As in Istanbul and other cities, police were soon a regular sight on campus and officers were ordered to prevent covered students from entering university buildings.
 
“After a month-long suspension from school, I went to see what my friends like me were doing,” Tuba said. “To my surprise, I saw that most of them were taking off their headscarves at the entrance to the campus and others were wearing wigs.
 
“Police were shouting to them to be quick and treating them in an inhuman way. What a horrible and shameful situation this was?”
 
Tuba dropped out of university until 2005, when parliament passed a law allowing those who had been excluded from university to return to their studies -- although she still had to remove her headscarf.
 
However, she remained unable to pursue a teaching career until 2013, when the ban on headscarves in public institutions was lifted.
 
Like many other women whose careers were put on hold, Tuba now wants some form of restitution for those charged with offenses such as terrorism or making religious propaganda during the post-1997 period.
 
For women like her and Kubra, there have been lesser but still perceivable injustices.
 
Because of the delay in her law studies, Kubra is now too old to start a career as a judge while Tuba had to pass the KPSS public service exam before taking up teaching -- something she would not have had to do if she had graduated earlier.
 
However, they take consolation in the fact that even women in the armed forces are free to wear the headscarf now.
 
It was not just covered women who fell victim to the crackdown on religion.
 
 
Tragic period
 
Yasar Degirmenci was heading an investigations unit in the Directorate of National Education’s office in Eyup, Istanbul, when he was sacked in 1998 over his “sympathy for covered students and teachers”.
 
At the time, nearly 15,000 teachers were suspended, discharged or forced to resign.

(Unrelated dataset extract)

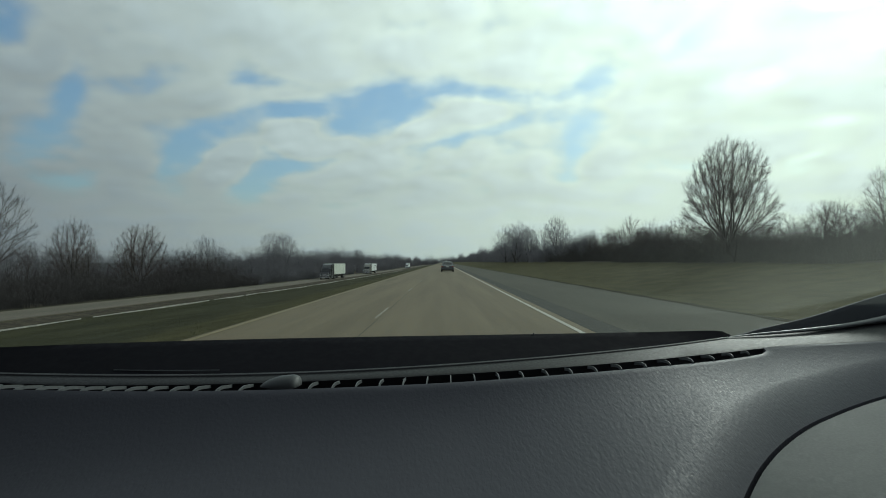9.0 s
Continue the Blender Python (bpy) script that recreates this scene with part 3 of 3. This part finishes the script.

Degirmenci’s opposition to such action marked him out for dismissal.
 
“I did nothing against the law,” he told Anadolu Agency. “It was my ideology and [my] legitimate fight against the headscarf ban that got me dismissed.”
 
He was eventually reinstated years later. “It was such a tragic period in Turkey from every point of view,” Degirmenci said.
 
He said none of the politicians, generals, judges and journalists from the late 1990s media “have yet accounted for what they did back in those days”.
 
Outside of education, pious Muslims in the armed forces also bore the brunt of the measures.
 
Officers whose mothers wore the headscarf or whose fathers were bearded were unable to invite their parents to their own weddings and hundreds of others were dismissed from service.
 
Degirmenci also criticized the “so-called religious people” who failed to stand against the generals’ injustice. “Muslims failed the test as they were concerned about their own futures and interests,” he said. “February 28 destroyed the nation's structure and its values.”
 
Kubra also warned against complacency, which could allow similar oppression to return.
 
“Never become listless,” she told Anadolu Agency. “There will always be tyrants.”